L’unico dato positivo è quello che vede scendere a 37, rispetto ai 54 di 10 anni fa, le nazioni che ancora vi ricorrono. Per il resto c’è poco da sorridere: negli ultimi 24 mesi le esecuzioni documentate (attenzione a questa parola) sono state almeno 3.576, vale a dire 65 in più in confronto al 2013, quando erano state 3.511. E il trend del primo semestre del 2015 è a tinte fosche: sinora sono state giustiziate 2.229 persone in 17 Paesi e territori. Tanto che, dicono gli analisti della Ong, se questo andazzo dovesse proseguire si potrebbe toccare un nuovo, drammatico, record. Asia e Medio Oriente sono le zone più colpite dal fenomeno: con Iran e Cina in cima alla classifica.
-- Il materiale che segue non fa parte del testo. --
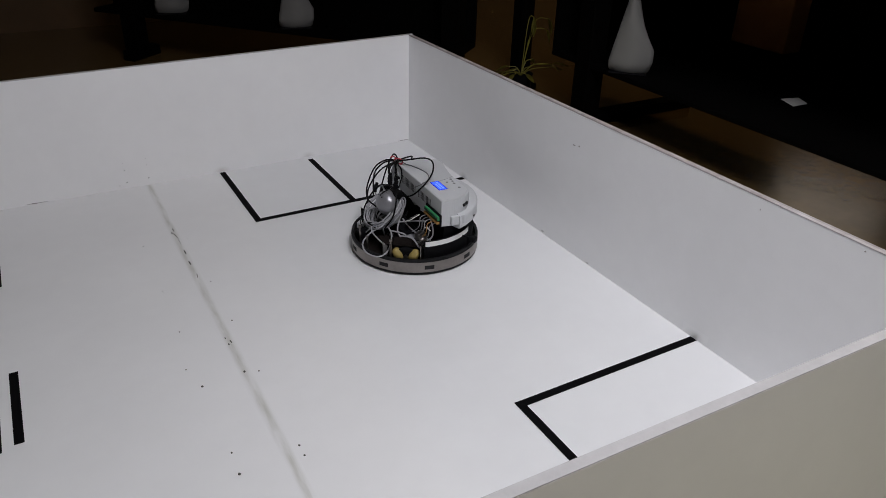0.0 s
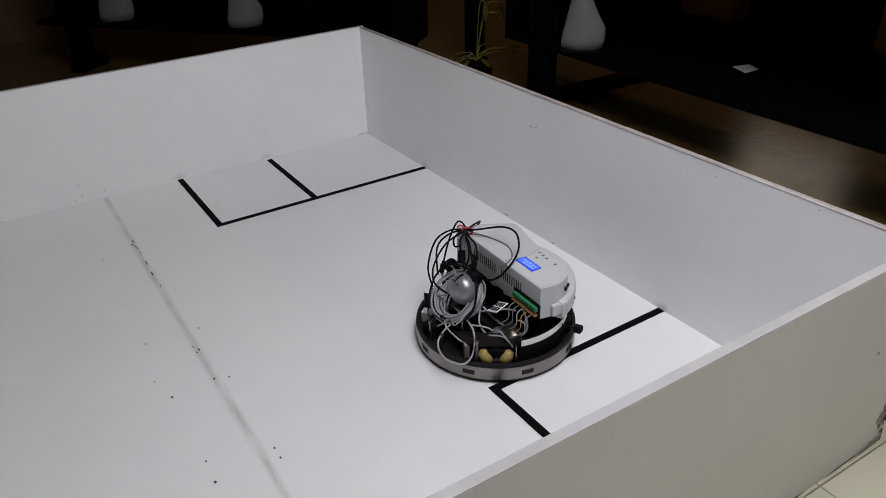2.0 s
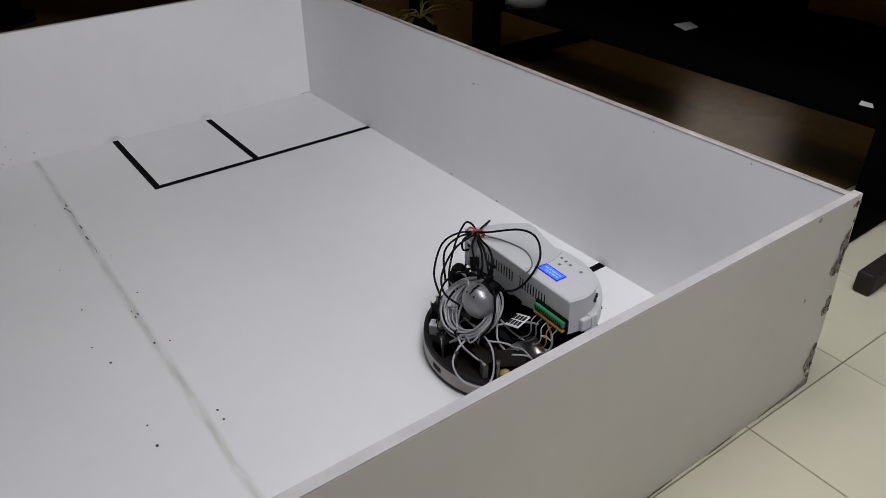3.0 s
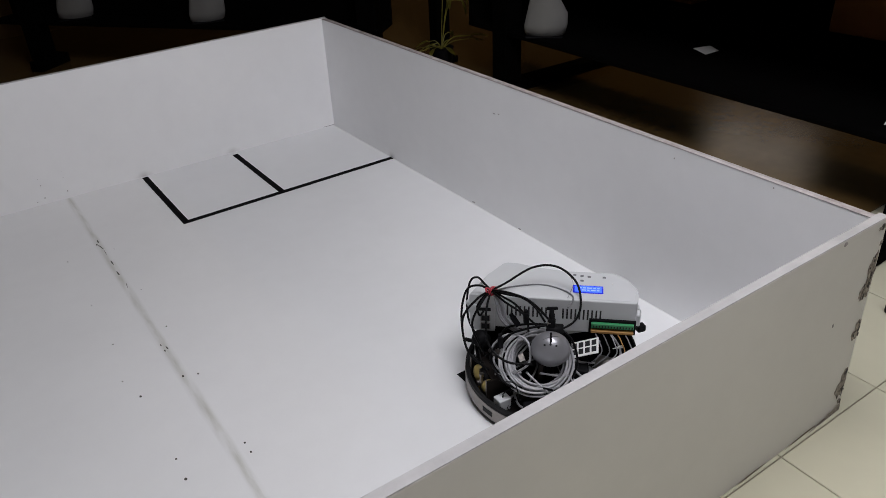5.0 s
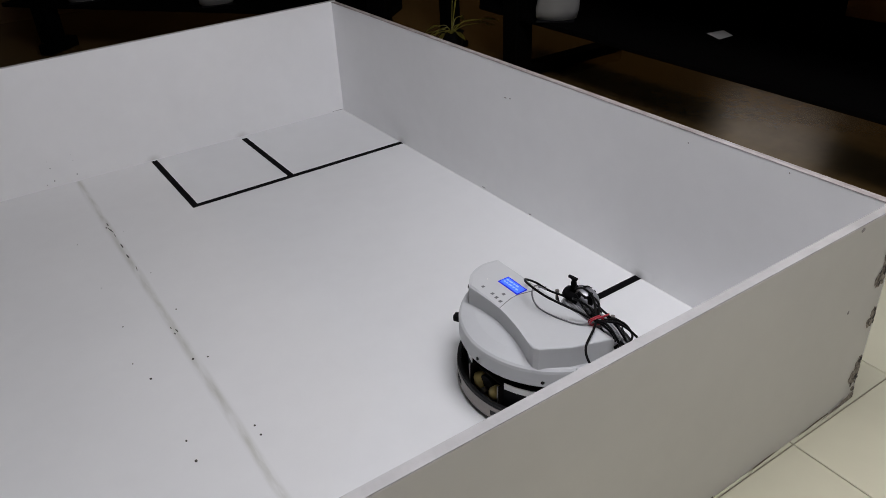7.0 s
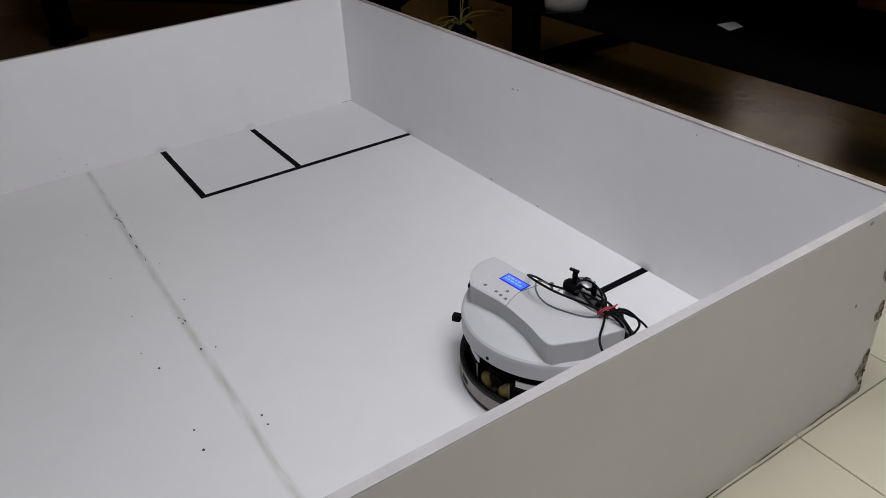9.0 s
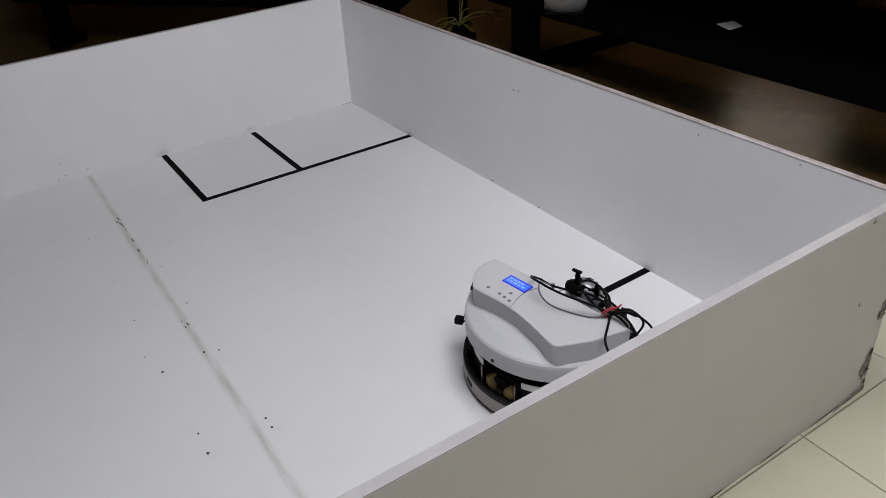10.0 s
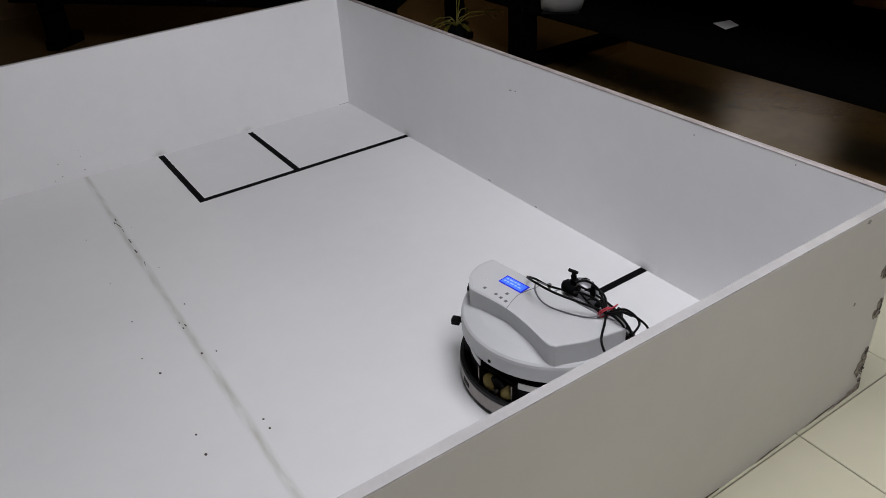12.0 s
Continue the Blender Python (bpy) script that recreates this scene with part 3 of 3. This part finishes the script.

Si stima che Pechino abbia ordinato almeno 2.400 condanne (più o meno come nel 2013 e circa 600 in meno rispetto al 2012), mentre nel continente asiatico ne sono state certificate circa 3.471 esecuzioni (il 97% del totale), un po’ di più rispetto al 2013 quando erano state almeno 3.415. Teheran, da parte sua, è arrivata a 800, piazzandosi al secondo posto, seguita dal Pakistan che, dopo aver revocato la moratoria sulla pena di morte, nel 2015 ha fatto uccidere 174 persone. Nell’anno corrente il quadro non cambia: la Cina ha raggiunto già 1.200 esecuzioni, mentre l’Iran 657. Particolarmente efferato è il regime di Hassan Rouhani che, dal 2013 a oggi, ha giustiziato quasi 2 mila prigionieri.Cifre che gli attribuiscono un primato ben poco onorevole: quello di far morire il maggior numero di detenuti pro capite.
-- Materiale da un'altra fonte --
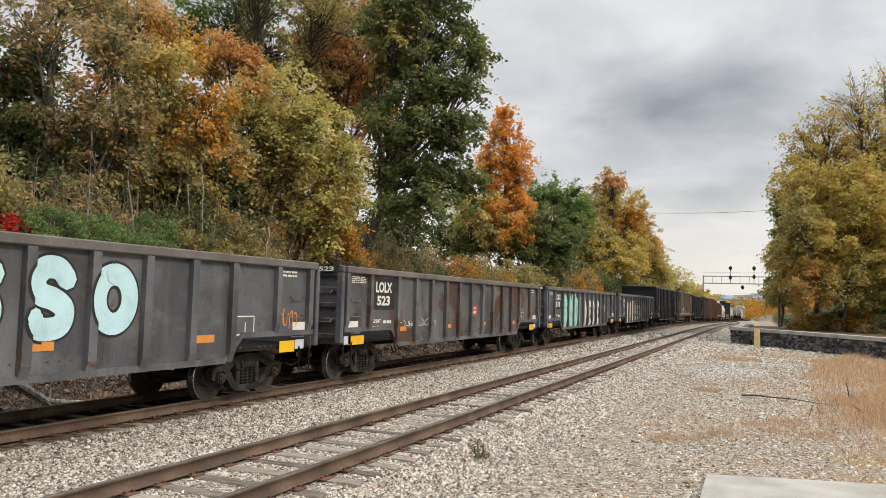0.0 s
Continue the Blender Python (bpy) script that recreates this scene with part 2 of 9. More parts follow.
# ---- geometry helpers ----
class Geo:
    """Collects simple solids into one mesh."""
    def __init__(self):
        self.v, self.f = [], []

    def add(self, vs, fs):
        k = len(self.v)
        self.v += [tuple(p) for p in vs]
        self.f += [tuple(i + k for i in q) for q in fs]
        return self

    def box(self, x0, x1, y0, y1, z0, z1, c=0.0):
        if not c:
            vs = [(x, y, z) for x in (x0, x1) for y in (y0, y1) for z in (z0, z1)]
            return self.add(vs, [(0, 1, 3, 2), (4, 6, 7, 5), (0, 4, 5, 1), (2, 3, 7, 6), (0, 2, 6, 4), (1, 5, 7, 3)])
        c = min(c, (x1 - x0) * 0.45, (y1 - y0) * 0.45, (z1 - z0) * 0.45)
        pts, ids = [], {}
        for i, x in enumerate((x0, x1)):
            for j, y in enumerate((y0, y1)):
                for k, z in enumerate((z0, z1)):
                    sx, sy, sz = (1 - 2 * i), (1 - 2 * j), (1 - 2 * k)
                    for a in range(3):
                        d = [sx * c, sy * c, sz * c]
                        d[a] = 0
                        ids[i, j, k, a] = len(pts)
                        pts.append((x + d[0], y + d[1], z + d[2]))
        fs = []
        for s in (0, 1):
            fs.append([ids[s, 0, 0, 0], ids[s, 1, 0, 0], ids[s, 1, 1, 0], ids[s, 0, 1, 0]][:: 1 if s else -1])
            fs.append([ids[0, s, 0, 1], ids[1, s, 0, 1], ids[1, s, 1, 1], ids[0, s, 1, 1]][:: -1 if s else 1])
            fs.append([ids[0, 0, s, 2], ids[1, 0, s, 2], ids[1, 1, s, 2], ids[0, 1, s, 2]][:: 1 if s else -1])
        for s in (0, 1):
            for t in (0, 1):
                fs.append((ids[s, t, 0, 0], ids[s, t, 0, 1], ids[s, t, 1, 1], ids[s, t, 1, 0]))
                fs.append((ids[s, 0, t, 0], ids[s, 0, t, 2], ids[s, 1, t, 2], ids[s, 1, t, 0]))
                fs.append((ids[0, s, t, 1], ids[0, s, t, 2], ids[1, s, t, 2], ids[1, s, t, 1]))
        for i in (0, 1):
            for j in (0, 1):
                for k in (0, 1):
                    fs.append((ids[i, j, k, 0], ids[i, j, k, 1], ids[i, j, k, 2]))
        return self.add(pts, fs)

    def cyl(self, a, b, r, n=10, r2=None, caps=True):
        a, b = Vector(a), Vector(b)
        d = (b - a)
        if d.length < 1e-6:
            return self
        u = d.orthogonal().normalized()
        w = d.normalized().cross(u)
        r2 = r if r2 is None else r2
        vs = []
        for p, q in ((a, r), (b, r2)):
            vs += [p + q * (math.cos(6.28319 * i / n) * u + math.sin(6.28319 * i / n) * w) for i in range(n)]
        fs = [(i, (i + 1) % n, n + (i + 1) % n, n + i) for i in range(n)]
        if caps:
            fs += [tuple(range(n))[::-1], tuple(range(n, 2 * n))]
        return self.add(vs, fs)

    def tube(self, pts, r, n=6):
        for a, b in zip(pts, pts[1:]):
            self.cyl(a, b, r, n)
        return self

    def prism(self, poly, axis, a, b):
        """A polygon pushed from a to b: axis 'x' takes (y, z), 'y' takes (x, z), 'z' takes (x, y)."""
        put = {"x": lambda q, s: (s, q[0], q[1]), "y": lambda q, s: (q[0], s, q[1]), "z": lambda q, s: (q[0], q[1], s)}[axis]
        n = len(poly)
        vs = [put(q, a) for q in poly] + [put(q, b) for q in poly]
        return self.add(vs, [tuple(range(n))[::-1], tuple(range(n, 2 * n))] + [(i, (i + 1) % n, n + (i + 1) % n, n + i) for i in range(n)])

    def lathe(self, profile, n=24, axis="x"):
        """Turns (position along the axis, radius) pairs round the axis."""
        put = {"x": lambda s, u, w: (s, u, w), "y": lambda s, u, w: (u, s, w), "z": lambda s, u, w: (u, w, s)}[axis]
        vs = [put(s, r * math.cos(6.28319 * i / n), r * math.sin(6.28319 * i / n)) for s, r in profile for i in range(n)]
        fs = [(j * n + i, j * n + (i + 1) % n, (j + 1) * n + (i + 1) % n, (j + 1) * n + i) for j in range(len(profile) - 1) for i in range(n)]
        return self.add(vs, fs)

    def mesh(self, name="mesh", smooth=False):
        me = bpy.data.meshes.new(name)
        me.from_pydata(self.v, [], self.f)
        bm = bmesh.new()
        bm.from_mesh(me)
        bmesh.ops.recalc_face_normals(bm, faces=bm.faces)
        bm.to_mesh(me)
        bm.free()
        if smooth:
            me.polygons.foreach_set("use_smooth", [True] * len(me.polygons))
            me.set_sharp_from_angle(angle=radians(35))
        return me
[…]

L’estremo supplizio, poi, non riguarda solo i maggiorenni: nel 2014 17 minori, tutti in Iran, sono finiti nelle mani del boia, mentre nei primi sei mesi del 2015 la stessa sorte è toccata 4 giovani, due in Iran e 2 in Pakistan, che al momento del reato non avevano ancora raggiunto la maggiore età. Preoccupa poi la recente escalation di pene capitali in Arabia Saudita (almeno 88 nel 2014 e almeno 102 nel 2015), Egitto, Giordania e Indonesia. Negli ultimi due anni, poi, non si sono registrate esecuzioni in 5 Paesi (Botswana, India, Kuwait, Nigeria e Sud Sudan). Viceversa 7 Paesi in cui non si erano registrate esecuzioni nel 2013 le hanno riprese nel 2014 (Bielorussia, Egitto, Emirati Arabi Uniti, Giordania, Guinea Equatoriale, Pakistan e Singapore) e altri 2 Paesi che non avevano effettuato esecuzioni nel 2014 le hanno riprese nel 2015 (Bangladesh e Indonesia). Inoltre, è probabile che siano state giustiziate persone in Siria, Vietnam e Yemen. Nelle Americhe sono state registrate 33 esecuzioni lo scorso anno e 17 in quello corrente, tutte negli Stati Uniti.

Nell’ultimo anno e mezzo l’impiccagione, la fucilazione e la decapitazione sono stati i metodi con cui è stata praticata la pena di morte nei Paesi a maggioranza musulmana, mentre non risulta siano state eseguite condanne tramite lapidazione, a parte quelle estemporanee, fatte dalla folla inferocita, figlie comunque di una mentalità repressiva. La forca è il tipo si esecuzione più diffuso, preferita per gli uomini ma che non risparmia le donne. Nel 2015, al 30 giugno, almeno 858 altre impiccagioni sono state effettuate in 8 Paesi a maggioranza musulmana: Afghanistan (1), Bangladesh (2), Egitto (almeno 12), Giordania (2), Iran (almeno 657, tra cui 216 annunciate dal Governo); Iraq (almeno 6); Pakistan (almeno 174), Sudan (almeno 4). Nel 2014 sono state effettuate 933 impiccagioni in 9 Paesi a maggioranza musulmana: Afghanistan (6), Egitto (almeno 15), Giordania (11), Iran (almeno 800), Iraq (almeno 67), Malesia (almeno 3), Pakistan (7), Palestina (almeno 1) e Sudan (almeno 23). Sempre lo scorso anno, altre 5 impiccagioni sono state effettuate in 2 Paesi non musulmani: Giappone (3) e Singapore (2). Nel 2015, al 30 giugno, sono state compiute altre 2 impiccagioni, una in Giappone e l’altra a Singapore. Paesi che si abbassano allo stesso livello dei criminali puniti, sventolando la bandiera della vendetta di Stato.